There are two basic approaches. Either we subscribe to a leaf_changed
event:
defn update_cache_branch = -> {
cache_branch = merge( measure(leaf), measure(cone) )
}
leaf_changed.subscribe( update_cache_branch )
cone_changed.subscribe( update_cache_branch )
Or we add a leaf_version
and check it each time we calculate:
get_cache_branch = -> {
if leaf_version != cached_leaf_version or cone_version != cone_cached_version {
cache_branch = merge( measure(leaf), measure(cone) )
cached_leaf_version = leaf_version
cached_cone_version = cone_version
}
return cache_branch
}
Both approaches unfortunately require that whoever changes leaf
do something more: either emit the changed event or increment the version. I'll just refer to the event based approach now for simplicity.
The source of defects
That example is nearly trivial yet we can already see the coming wave of defects. Either the cache forgets to subscribe to events, or the producer fails to emit an event.
Nonetheless, to see the true scope of the problem, let's make it more complicated. We'll replace measure
with calc_bounds
that calculates the render bounds of a child node, where leaf
and cone
are such nodes (elements in a UI tree for example).
var cache_branch = merge( calc_bounds(leaf), calc_bounds(cone) )
It would no longer make sense to subscribe to leaf_changed
as we don't actually know what variables in the node are used by calc_bounds
. Nor would we want to start subscribing to many different events here, it's error-prone and inefficient.
Instead we pass on the responsibility for the caching to the node itself:
var cache_branch = merge( leaf.bounds, cone.bounds )
We can subscribe to a simple bounds_changed
event on each of the nodes. It keeps this level simple, but it's pushed the burden a level down.
Each node needs to cache its own bounds
and emit events when it updates. It may sound simple, but something like bounds involves a lot of variables: position, size, transforms and visibility. A change in any one of those variables must invalidate the cache somehow.
Events are expensive
Events are never free, and that's a problem. Does the cached render bounds really need to subscribe to events for all the variables of interest? Consider now that hit test bounds and layout also have cached values. Every node in a UI tree would need to subscribe to a lot of events to keep it's caches in order. The management, and dispatch, of these events, adds even more overhead.

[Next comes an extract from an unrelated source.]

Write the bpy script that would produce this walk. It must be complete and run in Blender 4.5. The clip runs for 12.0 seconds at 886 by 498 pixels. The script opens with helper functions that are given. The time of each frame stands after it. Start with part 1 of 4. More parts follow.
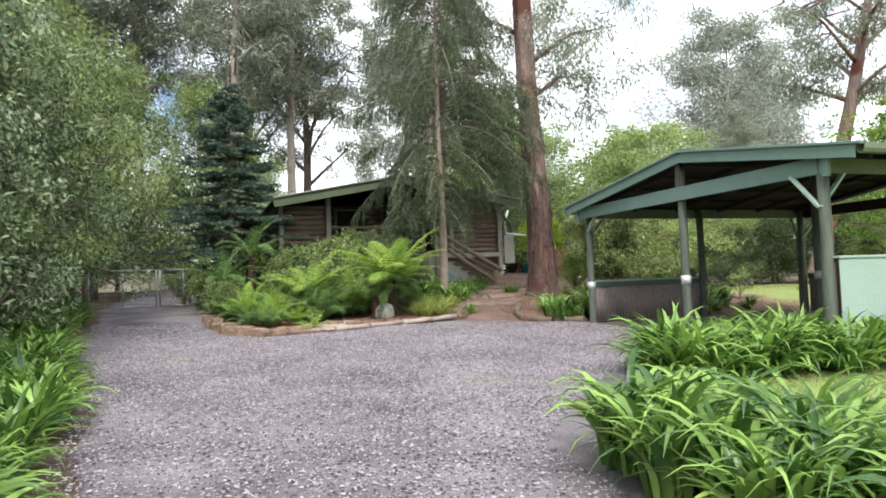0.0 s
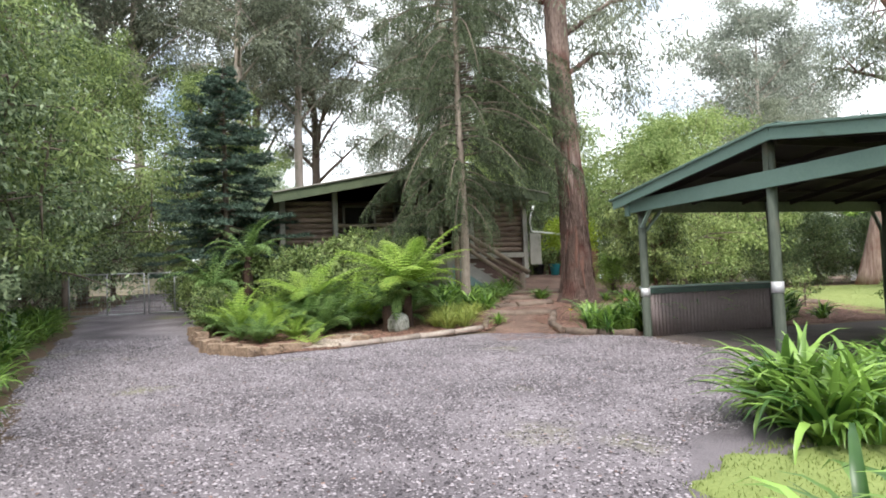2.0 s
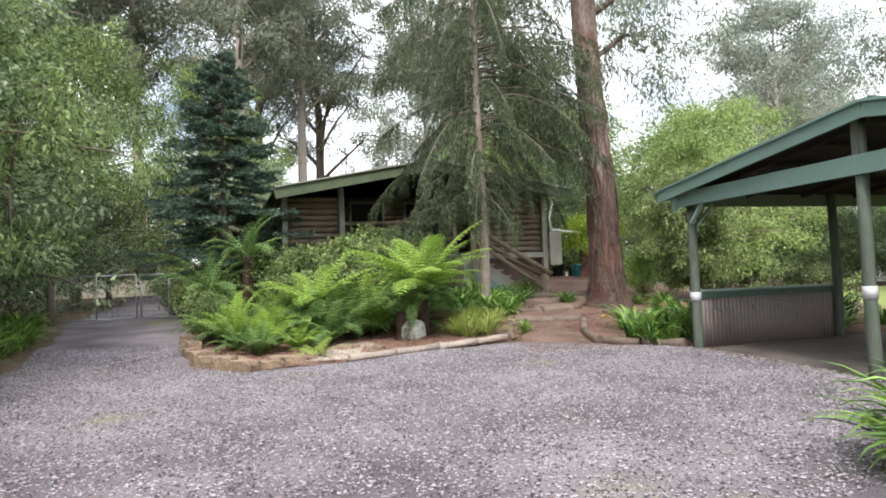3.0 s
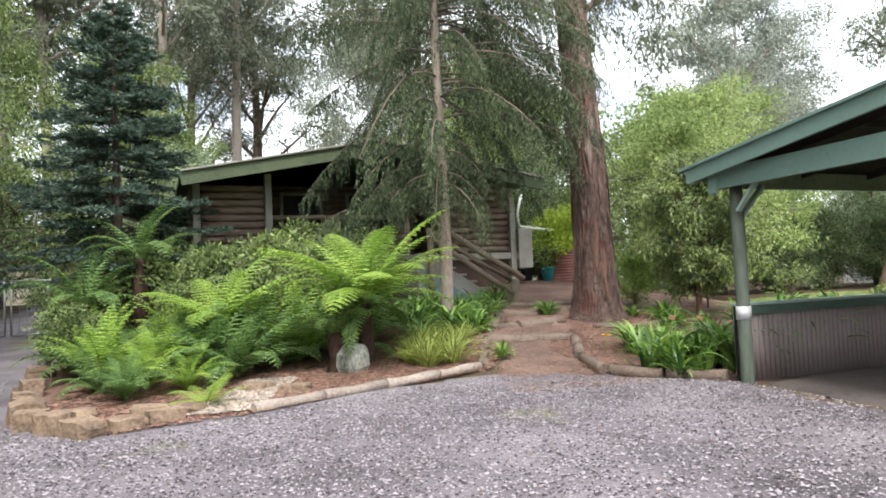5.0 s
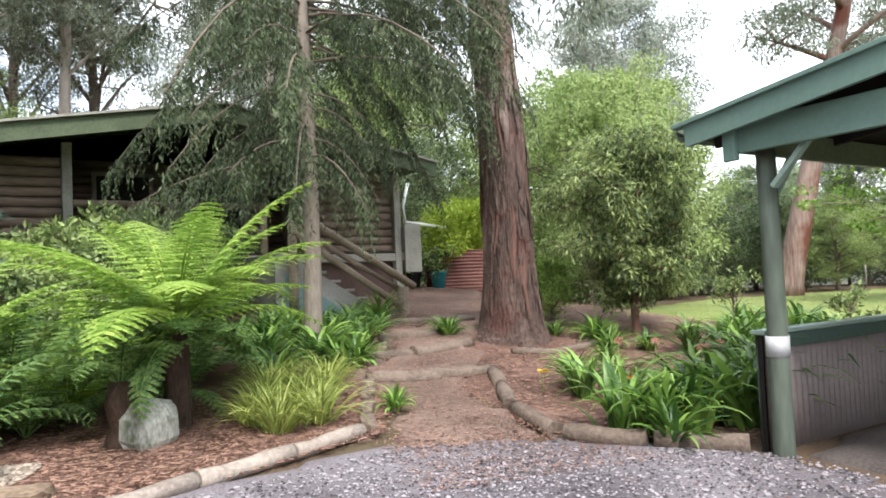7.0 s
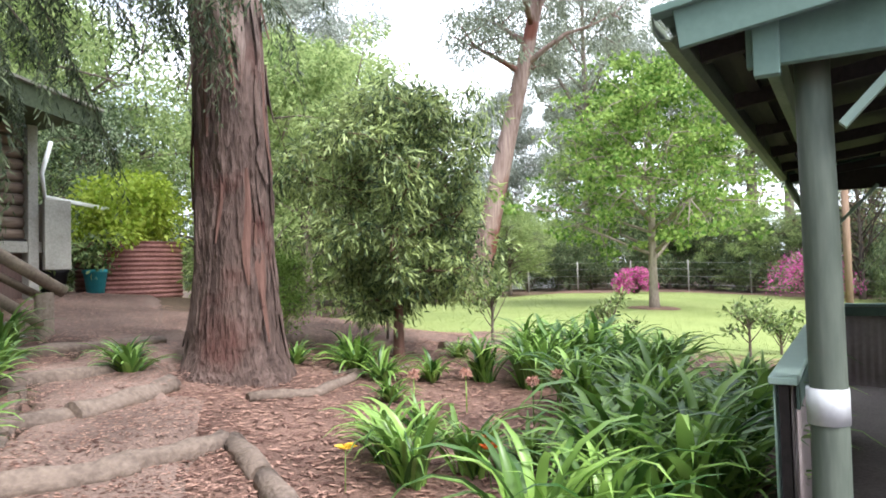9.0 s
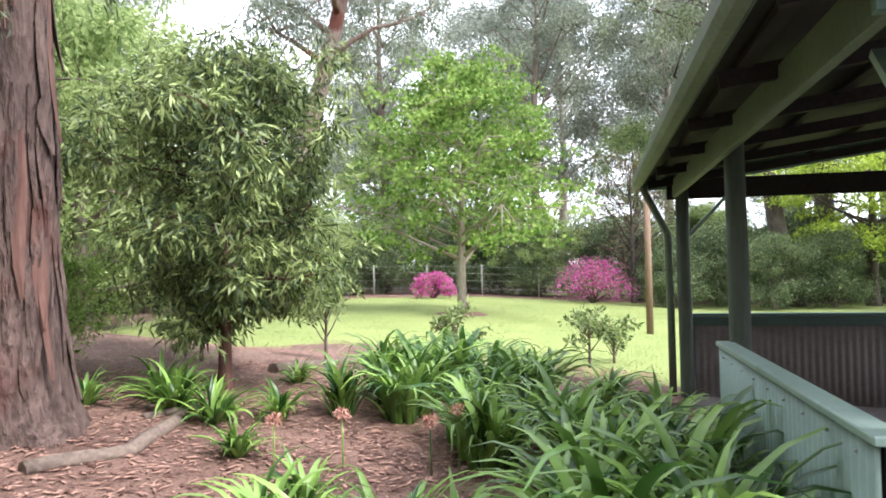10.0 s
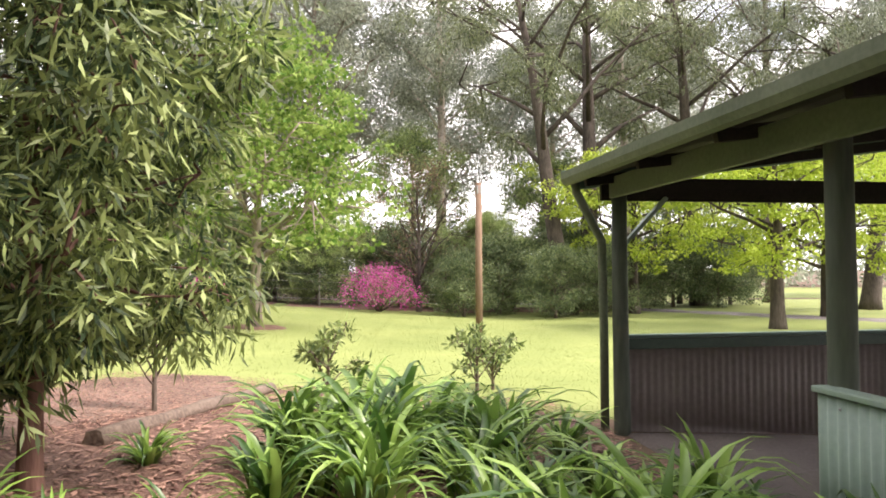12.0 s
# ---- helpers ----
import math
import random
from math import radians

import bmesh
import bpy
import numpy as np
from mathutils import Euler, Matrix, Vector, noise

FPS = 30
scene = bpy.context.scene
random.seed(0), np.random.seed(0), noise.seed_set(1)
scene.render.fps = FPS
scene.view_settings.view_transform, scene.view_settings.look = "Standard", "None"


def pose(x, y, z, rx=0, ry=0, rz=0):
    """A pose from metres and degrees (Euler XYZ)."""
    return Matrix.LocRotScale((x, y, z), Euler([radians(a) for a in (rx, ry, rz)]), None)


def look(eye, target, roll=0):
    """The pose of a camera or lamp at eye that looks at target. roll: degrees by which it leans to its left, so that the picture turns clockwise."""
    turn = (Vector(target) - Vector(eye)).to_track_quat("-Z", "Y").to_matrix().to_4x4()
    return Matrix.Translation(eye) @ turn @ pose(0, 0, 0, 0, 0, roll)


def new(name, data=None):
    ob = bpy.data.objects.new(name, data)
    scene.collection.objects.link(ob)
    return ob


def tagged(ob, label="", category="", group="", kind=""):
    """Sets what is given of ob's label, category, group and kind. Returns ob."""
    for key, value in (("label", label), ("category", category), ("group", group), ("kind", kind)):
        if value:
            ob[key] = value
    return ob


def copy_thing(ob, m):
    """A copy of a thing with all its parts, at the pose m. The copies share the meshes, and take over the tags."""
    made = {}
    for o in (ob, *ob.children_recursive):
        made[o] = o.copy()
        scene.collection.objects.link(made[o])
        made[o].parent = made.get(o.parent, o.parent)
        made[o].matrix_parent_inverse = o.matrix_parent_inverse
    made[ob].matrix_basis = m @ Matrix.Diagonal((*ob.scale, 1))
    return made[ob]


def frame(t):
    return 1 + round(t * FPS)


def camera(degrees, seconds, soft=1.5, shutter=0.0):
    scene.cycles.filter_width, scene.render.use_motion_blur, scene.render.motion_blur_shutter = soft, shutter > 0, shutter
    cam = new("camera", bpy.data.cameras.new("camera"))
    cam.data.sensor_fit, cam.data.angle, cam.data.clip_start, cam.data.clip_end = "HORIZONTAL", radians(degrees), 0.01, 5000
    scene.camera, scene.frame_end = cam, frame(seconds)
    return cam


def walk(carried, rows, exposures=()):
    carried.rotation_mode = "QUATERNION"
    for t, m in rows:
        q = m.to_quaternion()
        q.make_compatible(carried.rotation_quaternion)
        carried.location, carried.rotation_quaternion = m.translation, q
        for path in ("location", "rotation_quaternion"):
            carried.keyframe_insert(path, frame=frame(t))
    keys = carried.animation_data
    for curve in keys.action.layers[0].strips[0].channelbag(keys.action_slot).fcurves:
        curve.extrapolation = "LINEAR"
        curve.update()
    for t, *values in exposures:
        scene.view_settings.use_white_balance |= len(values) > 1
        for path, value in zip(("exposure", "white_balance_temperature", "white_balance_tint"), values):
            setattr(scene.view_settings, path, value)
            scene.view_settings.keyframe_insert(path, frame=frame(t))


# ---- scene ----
cam = camera(64.3, 12.0, 1.8)
METRES, EYE, TILT, LEAN, TURN = 18.0, 1.5, 0.0, 0.0, -19.6
ROWS = [
    (0.0, 0.0, 0.0, 0.0, 0.1, 2.82, 2.05),
    (0.5, -0.0022, 0.025, 0.0037, 0.4, 2.73, 2.12),
    (1.0, -0.0019, 0.0585, 0.0044, 0.36, 2.73, 2.16),
    (1.5, -0.0057, 0.0946, 0.0062, 0.6, 2.76, 2.18),
    (2.0, -0.012, 0.1331, 0.008, 1.11, 2.81, 2.23),
    (2.5, -0.0211, 0.1739, 0.01, 1.42, 2.83, 2.25),
    (4.5, -0.04, 0.3469, 0.0165, -0.18, 2.91, 2.42),
    (5.0, -0.0344, 0.3982, 0.018, -2.65, 2.83, 2.48),
    (5.5, -0.0305, 0.447, 0.0172, -4.76, 2.8, 2.44),
    (6.0, -0.0264, 0.4951, 0.0189, -7.3, 2.75, 2.41),
    (6.5, -0.023, 0.5399, 0.0215, -10.51, 2.68, 2.45),
    (8.5, -0.0088, 0.7213, 0.0257, -28.78, 2.17, 1.98),
    (9.0, -0.0002, 0.7654, 0.025, -40.45, 1.9, 1.66),
    (9.5, 0.0076, 0.8067, 0.0274, -48.89, 1.78, 1.39),
    (10.0, 0.0231, 0.8442, 0.0288, -58.41, 1.65, 1.14),
    (10.5, 0.0436, 0.8754, 0.0321, -66.88, 1.53, 0.91),
    (11.0, 0.0623, 0.9082, 0.0327, -72.33, 1.57, 0.59),
    (11.5, 0.0814, 0.9386, 0.0317, -76.44, 1.65, 0.4),
    (12.0, 0.0924, 0.9711, 0.0328, -79.32, 1.78, 0.24),
]
walk(cam, [(t, pose(0, 0, EYE, TILT, LEAN, TURN) @ pose(METRES * x, METRES * y, METRES * z, 90 + pitch, roll, yaw)) for t, x, y, z, yaw, pitch, roll in ROWS],
     [(0.0, 0.52, 6300, 10), (4.5, 0.64, 6300, 10), (6.5, 0.76, 6250, 10), (8.5, 1.06, 5950, 12), (9.5, 1.13, 5950, 13), (10.5, 1.25, 6050, 19), (11.0, 1.24, 6400, 22), (12.0, 1.1, 6900, 21)])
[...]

Worse, these cached values aren't always used. It would be pointless to calculate a value, thus subscribe to events, unless something actually wanted to use the value. It's actually quite easy to build a caching system that ends up performing worse than if there we no caches at all!
In Fuse we use a third approach to alleviate this. Instead of dynamic events we hard-code some virtual functions for key caches. Things like InvalidateRenderBounds
and OnRenderBoundsInvalidated
. All cached values are calculated and cached lazily: after invalidation they are not calculated again until actually used.

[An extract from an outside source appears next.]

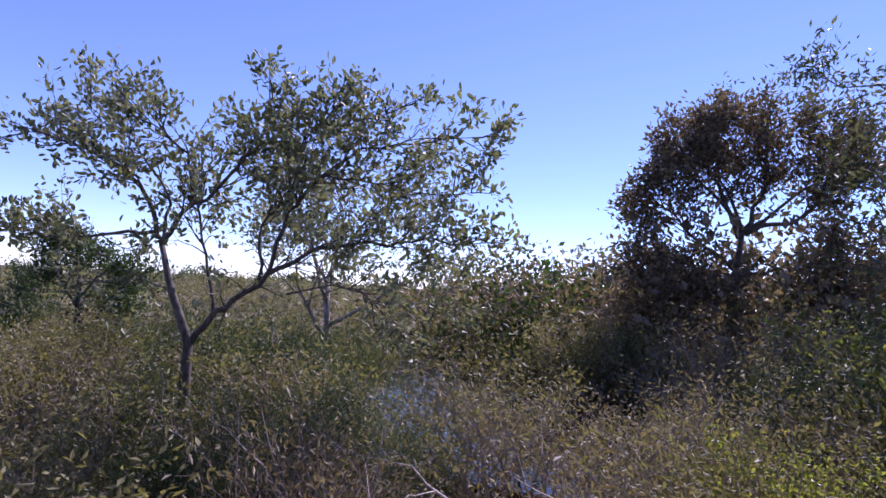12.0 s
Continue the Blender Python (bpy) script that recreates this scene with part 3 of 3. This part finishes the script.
limb_tree("old_cedar_tree", "leafy vine-hung tree of the grove with thin grey stems",
          [(-2.2, -1.0, GROUND), (-2.15, -0.95, 1.2), (-2.25, -0.85, 3.0), (-2.1, -0.9, 5.2)],
          [([(-2.2, -0.9, 1.2), (-1.7, -0.7, 2.0), (-1.2, -0.2, 2.4), (-0.9, 0.5, 2.5)], 0.03, 0.1),
           ([(-2.2, -0.9, 2.0), (-1.8, -1.6, 2.8), (-1.4, -2.0, 3.6), (-1.1, -2.2, 4.2)], 0.03, 0.1),
           ([(-2.2, -0.9, 2.6), (-2.6, -0.2, 3.4), (-2.4, 0.6, 3.9)], 0.03, 0.1),
           ([(-2.2, -0.9, 0.9), (-1.7, -1.4, 1.3), (-1.3, -1.9, 1.5)], 0.03, 0.1),
           ([(-2.2, -0.9, 1.5), (-2.6, 0.0, 1.8), (-2.5, 1.0, 2.0)], 0.03, 0.1),
           ([(-2.2, -0.9, 3.6), (-1.7, -0.6, 4.4), (-1.3, 0.0, 4.9)], 0.03, 0.1)],
          0.07, 203, LEAF_BRIGHT, 0.06, 0.42, 2, 0.05, 0.55, None, 1, 0.07, True)

# DARK_BARK puts the backlit darkness of these limbs into their colour
limb_tree("buttonwood_tree", "spreading open-crowned tree with grey-green leaves and bare limbs",
          [(4.42, 8.0, GROUND), (4.41, 7.98, 0.3), (4.4, 7.97, 0.75), (4.27, 8.15, 1.25), (4.19, 8.27, 1.72)],
          [([(4.19, 8.27, 1.7), (4.1, 8.35, 2.1), (3.9, 8.55, 2.4), (3.55, 9.0, 2.62), (3.3, 9.3, 2.7)], 0.027, 0.0),
           ([(4.19, 8.27, 1.7), (4.3, 8.1, 2.0), (4.5, 7.7, 2.35), (4.75, 7.6, 2.75), (4.7, 7.4, 3.1)], 0.028, 0.0),
           ([(4.15, 8.32, 1.8), (3.85, 8.85, 1.75), (3.62, 9.2, 1.68), (3.4, 9.45, 1.7)], 0.020, 0.0),
           ([(4.36, 8.02, 2.1), (4.35, 8.25, 2.6), (4.2, 8.5, 2.85), (3.95, 8.8, 3.15)], 0.019, 0.0),
           ([(4.2, 8.26, 1.72), (4.35, 8.5, 2.2), (4.1, 8.9, 2.75), (3.8, 9.3, 3.1)], 0.019, 0.0),
           ([(4.4, 7.97, 0.74), (4.58, 7.7, 1.1), (4.83, 7.33, 1.46), (5.05, 7.0, 1.7), (5.4, 6.6, 1.8), (5.75, 6.15, 1.88), (6.0, 5.8, 1.85)], 0.034, 0.35),
           ([(4.82, 7.35, 1.45), (4.9, 7.25, 2.05), (5.06, 7.0, 2.42), (5.25, 6.8, 2.42), (5.6, 6.4, 2.3), (5.98, 5.85, 2.35)], 0.023, 0.0),
           ([(4.9, 7.25, 2.05), (4.95, 7.4, 2.7), (5.25, 6.9, 2.95), (5.5, 6.4, 3.15)], 0.019, 0.0),
           ([(5.05, 7.0, 2.42), (5.4, 6.8, 2.75), (5.75, 6.2, 2.85), (6.0, 5.75, 2.9)], 0.017, 0.0),
           ([(4.53, 7.77, 1.0), (4.5, 7.95, 1.6), (4.45, 8.1, 2.05), (4.6, 8.2, 2.6)], 0.019, 0.15),
           ([(4.76, 7.42, 1.4), (4.8, 7.55, 1.92), (4.95, 7.3, 2.3), (5.0, 7.2, 2.8), (5.1, 7.0, 3.05)], 0.017, 0.0),
           ([(4.25, 8.17, 1.25), (4.07, 8.4, 1.34), (3.86, 8.7, 1.27)], 0.009, 0.6),
           ([(4.92, 7.19, 1.26), (5.2, 6.85, 1.38), (5.36, 6.6, 1.31), (5.55, 6.35, 1.0)], 0.011, 0.4)],
          0.062, 71, LEAF_GREY, 0.075, 0.42, 1, -0.25, 0.55, DARK_BARK, 2, 0.045, True, "marsh trees", 4, 0.75, 0.008)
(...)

This does wonders for efficiency, but at the expense of complexity.
Compiler help
There's no avoiding the need for these caches. It's just unfortunate there isn't much language support to help. All this work feels mundane and repetitive. Each variable we use a variable the cache ends up having the same basic structure of either subscribing to messages or checking versions. Each time we set a variable we have the same basic emitting of events or incrementing versions.
This all feels like something a compiler could be doing for us in an efficient and safe manner. I'm not clear yet on what the syntax should be. Well, that's not true, the ideal syntax would be something like:
defn get_cache_branch = -> {
return lazy_cache_calc( merge( measure(leaf), measure(cone) ) )
}
Where lazy_cache_calc
sets up everything needed for cache: the events and subscriptions, or versions and checking, on the complete tree of dependencies. Though it seems like I might be asking for a bit much, this is essentially what reactive programming does. It's just usually reserved for higher level programming.
I'll have to investigate further.
Top comments (5)
Have you considered memoization (here a benchmark and a basic implementation: addyosmani.com/blog/faster-javascr...) instead. It seems to fit your use case as it works very well on 'pure' functions. You can 'nest' memorization too (so call memorized functions inside a memorized function). Speed gain is incremental, as well as memory usage.
These are not the types of calculations where memoization helps. They are not pure functions, being based on a nested hierarchy of data. The input space at each node is large enough that you'll also never get a cache match on any change. The cost of input comparison will also generally be more expesnive than the calculation itself (matrix operations).
Ok, understood. Memoization is good on simple inputs. Yes, an inner caching mechanism would be actually good. In that case the "cache invalidation key" need to be calculated inline when the operations occurs, an "hash of the subtree" could fit. If the function is iterative it will skip calculation on non changed branches.
There's something called "incremental computation" or "self-adjusting computation" that hasn't made it to the mainstream yet because it's still research in progress, but I'm hoping the technology will start getting out there.
For example, Adapton: adapton.org/
Incremental: github.com/janestreet/incremental
Much of the academic research has been by Umut Acar: umut-acar.org/self-adjusting-compu...
Do you have any examples of the syntax? I can't find anything clear from those links.
The descriptions however make it sound like reactive expressions.